God has put this in His book of remembrance.
It is written for our instruction and admonition.
In the church and in the Christian home this is still to be remembered. The “flesh” in the Christian wife is still the same flesh of Eve that was first in the transgression. And, therefore, the woman must be in subjection. At her best in Paradise she could not, when she went out of her role, be an instructor. She corrupted the text of God when she spoke to the Serpent.
Hence, when a woman, professing godliness, must complain about her flesh in which “dwells no good,” but is “sold under sin” she has a different complexity of sin than has the man. Her nature, the old man, is very subtle. She does well when she doesn’t speak in the church!
A godly woman who knows the greatness of her misery as confessed in the Heidelberg Catechism says: “I cannot keep the commandments perfectly.” I am prone, as a woman is prone, to hate God and my neighbor. And that is the experience in the church.
Wherefore let her learn in all subjection. It must be totalsubjection. That is her freedom. Thus she is the very opposite of the tempting Eve. She is the picture of the saved church. She is, in her subjection, as picture to Adam of the new obedience. Instead of a temptation to sin to her husband, she is the “help-meet” in the Lord to strengthen him in his calling as “Adam.” Next to and under her husband she rules over the children, demanding the same subordination in her children, which she exhibits in her life. Where such a “quiet” godly woman dwells we have the perfect “kindergarten” of the Lord, where children are brought up in the fear and nurture of God. The honor that the children accord their father will reflect the honor and subordination a wife accords her husband.
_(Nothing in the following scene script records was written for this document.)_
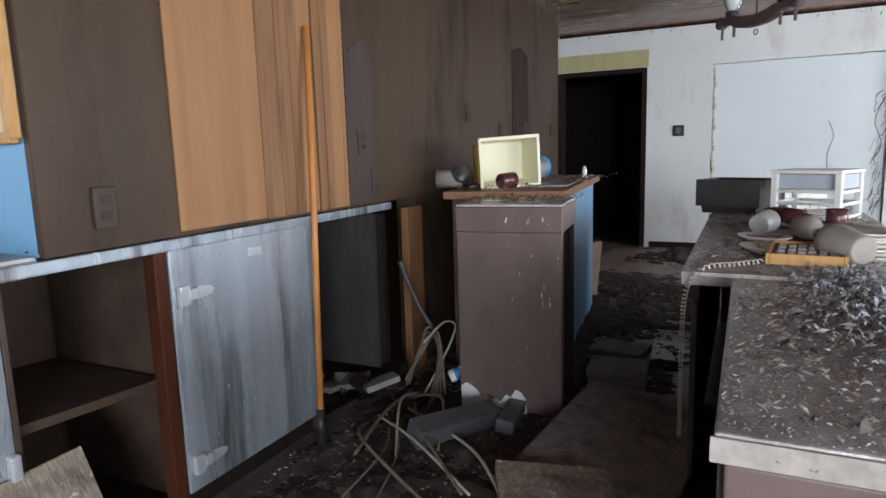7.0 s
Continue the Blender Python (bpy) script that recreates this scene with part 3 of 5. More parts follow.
# brick pier, its bricks single
pier = tagged(new("brick_pier"), "red brick pier with grey mortar", "brick wall", kind="structure")
part("mortar_core", boxes((-3.88, -2.82, 12.31, 12.6, F, 2.39)), "mortar", pier)
bme = mesh_of("brick", boxes((0, 0.2, 0, 0.06, 0, 0.062), bevel=0.004), M["brick"])
for j in range(32):
    for i in range(5):
        ob = new("brick", bme)
        ob.parent = pier
        ob.location = (-3.88 + i * 0.212 + (0.1 if j % 2 else 0.0) - (0.05 if j % 2 else 0), 12.295, F + 0.004 + j * 0.0745)


def ceiling_fan(x, y, z):
    t = thing("ceiling_fan", "old white ceiling fan with drooping blades", "ceiling fan", "ceiling fans in the next room", pose(x, y, z))
    part("downrod", lathe([(0.014, 0), (0.014, 0.22)], 10), "white_plastic", t)
    part("canopy", lathe([(0.03, 0.17), (0.07, 0.2), (0.075, 0.24)], 16), "white_plastic", t)
    part("motor", lathe([(0.05, -0.13), (0.13, -0.11), (0.15, -0.05), (0.12, 0.0), (0.02, 0.01)], 20), "cream", t)
    for k in range(5):
        bm = bmesh.new()
        a = []
        for i in range(9):
            u = i / 8
            a.append((0.14 + 0.42 * u, -0.03 - 0.28 * u * u))
        for i in range(8):
            (r0, z0), (r1, z1) = a[i], a[i + 1]
            w0, w1 = 0.05 + 0.03 * math.sin(i / 8 * 2.6), 0.05 + 0.03 * math.sin((i + 1) / 8 * 2.6)
            v = [bm.verts.new(p) for p in ((r0, -w0, z0), (r1, -w1, z1), (r1, w1, z1), (r0, w0, z0), (r0, -w0, z0 - 0.008), (r1, -w1, z1 - 0.008), (r1, w1, z1 - 0.008), (r0, w0, z0 - 0.008))]
            for q in ((0, 1, 2, 3), (7, 6, 5, 4), (0, 4, 5, 1), (2, 6, 7, 3)):
                bm.faces.new([v[c] for c in q])
        bmesh.ops.remove_doubles(bm, verts=bm.verts, dist=0.0005)
        part("blade", bm, "plate", t, m=pose(0, 0, -0.05, 0, 0, 72 * k + 20))
    return t


ceiling_fan(-1.9, 10.9, 2.42)
ceiling_fan(-1.25, 12.6, 2.42)


def chimney_glass():
    return lathe([(0.027, 0), (0.032, 0.01), (0.044, 0.028), (0.053, 0.055), (0.052, 0.08), (0.041, 0.11), (0.031, 0.14), (0.027, 0.168), (0.026, 0.195), (0.0285, 0.217), (0.024, 0.217), (0.022, 0.17), (0.036, 0.10)], 24)


sc = thing("wall_sconce", "iron wall sconce with a white glass chimney", "wall lamp", m=pose(0.72, 10.6, 1.72))
part("wall_plate", lathe([(0.05, 0), (0.05, 0.012), (0.02, 0.02)], 14), "iron", sc, m=pose(-0.001, 0, 0, 0, -90, 0))
part("arm", tube(bmesh.new(), curve([(-0.02, 0, 0), (-0.10, 0, -0.07), (-0.20, 0, -0.06), (-0.22, 0, 0.03)]), 0.008), "iron", sc)
part("glass_chimney", chimney_glass(), "opal", sc, m=pose(-0.22, 0, 0.04))
ch = thing("office_chair", "grey swivel chair standing in the litter", "chair", m=pose(-0.55, 11.4, F, 0, 0, 40))
part("seat", boxes((-0.23, 0.23, -0.22, 0.22, 0.42, 0.50), bevel=0.03), "grey_drawer", ch)
part("backrest", boxes((-0.2, 0.2, 0.2, 0.26, 0.55, 0.95), bevel=0.025), "grey_drawer", ch)
part("stem", lathe([(0.025, 0.08), (0.025, 0.42)], 12), "iron", ch)
for k in range(5):
    part("leg", boxes((0.02, 0.28, -0.02, 0.02, 0.05, 0.09), bevel=0.006), "metal_grey", ch, m=pose(0, 0, 0, 0, 0, 72 * k))
    part("caster", lathe([(0.012, 0), (0.025, 0.015), (0.012, 0.045)], 10), "black_plastic", ch, m=pose(0.27 * math.cos(radians(72 * k)), 0.27 * math.sin(radians(72 * k)), 0.0))
solo("red_scrap", slab([(0, 0), (0.09, 0.02), (0.16, 0.0), (0.12, 0.06), (0.03, 0.07)], 0.03, "y"), "red_plastic", "torn red plastic on the floor", "litter", m=pose(0.12, 8.3, F))


# ---- steel cabinet under the bar wall ----
SY = 5.452
st = thing("steel_cabinet", "streaked steel bar cabinet with one open bay", "cabinet")
part("front_panel", boxes((0.385, 1.085, SY, SY + 0.02, 0.03, 0.905), bevel=0.004), "steel", st)
part("side_panel", boxes((0.39, 0.41, SY + 0.021, 7.3, 0.0, 0.905), bevel=0.004), "steel", st)
part("top_rim", boxes((0.385, 3.05, SY - 0.018, BY + 0.03, 0.878, 0.915), bevel=0.006), "steel", st)
part("worktop", boxes((0.385, 1.22, BY + 0.031, 7.45, 0.885, 0.925), bevel=0.006), "laminate", st, "dark dusty worktop")
part("upstand", boxes((0.36, 0.384, SY + 0.02, 7.4, 0.86, 0.97), bevel=0.004), "laminate", st)
part("toe_board", boxes((0.40, 2.34, SY + 0.03, SY + 0.05, F, 0.029), bevel=0.003), "black_wood", st)
part("jamb", boxes((1.087, 1.104, SY, SY + 0.03, 0.0, 0.861), bevel=0.003), "rust", st)
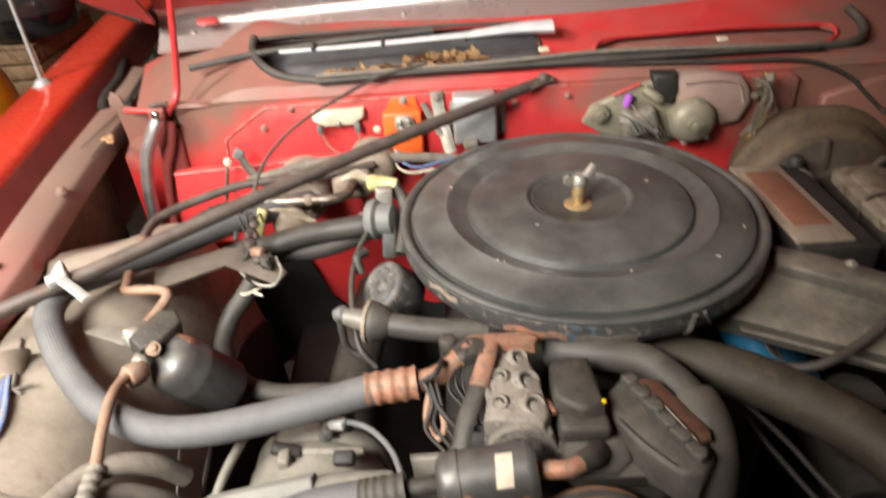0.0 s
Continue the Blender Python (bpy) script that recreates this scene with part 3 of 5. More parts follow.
# windscreen, roof and doors behind the hood; wheels below
part("windscreen", sheet(lambda u, v: (u * (1 - 0.12 * v), 0.62 + 0.55 * v + 0.06 * (1 - u * u), 1.0 + 0.42 * v), span(-0.72, 0.72, 12), span(0, 1, 4), 0.006), GLASS_DARK, car, "dark dusty windscreen behind the hood")
part("roof", box((1.2, 1.4, 0.03), pose(0, 1.95, 1.43), 0.012), RED_BODY, car)
for sx in (-1, 1):
    part("door", box((0.06, 1.5, 0.6), pose(sx * 0.89, 1.95, 0.63), 0.02), RED_BODY, car)
    w = part("wheel", lathe(bmesh.new(), [(0.17, -0.1), (0.30, -0.1), (0.335, -0.07), (0.335, 0.07), (0.30, 0.1), (0.17, 0.1), (0.17, -0.1)], Matrix.Translation((sx * 0.72, -0.45, 0.335)) @ Matrix.Rotation(radians(90), 4, "Y"), 32), TYRE, car)
part("belly_pan", box((1.2, 1.3, 0.02), pose(0, -0.3, 0.26), 0.004), DARK, car)
part("chassis_rail", box((0.10, 1.4, 0.12), pose(-0.40, -0.35, 0.45), 0.01), DARK, car)
part("chassis_rail", box((0.10, 1.4, 0.12), pose(0.40, -0.35, 0.45), 0.01), DARK, car)

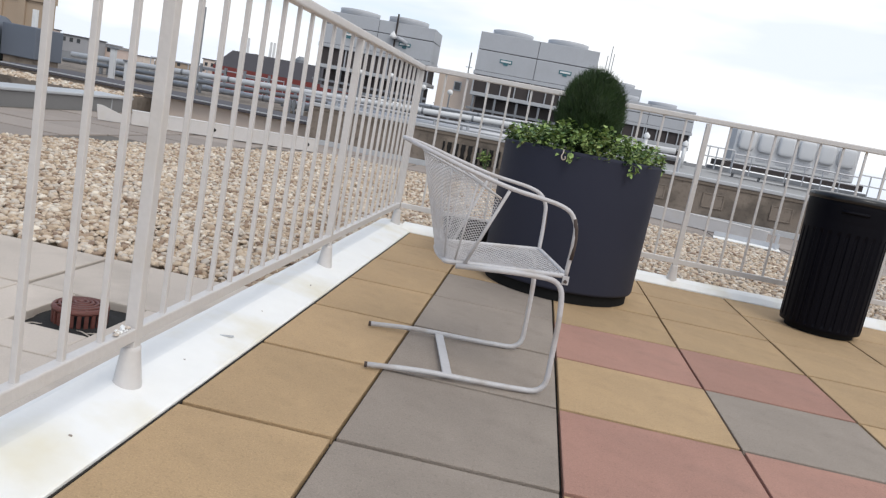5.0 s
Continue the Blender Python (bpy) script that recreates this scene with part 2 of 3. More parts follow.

In this new obedience we will have a strong church and homes.
And when presently the church shall be in glory in the full silence of obedience to Christ, then it will be seen that the godly woman was the picture of the church in relationship to Christ.
Such is the “mystery” revealed.
Small wonder that those who would teach a social gospel, the experts in the field of marriage relationship, and marriage counselors are themselves the blind that lead the blind. A noted marriage counselor was himself divorced. Yet he posed as a know-all before a large radio audience. And the name of such counselors is legion.
We have the more sure prophetic word unto which we do well to give heed as unto a light shining in a dark place until the day dawn and the day-star arise in our hearts.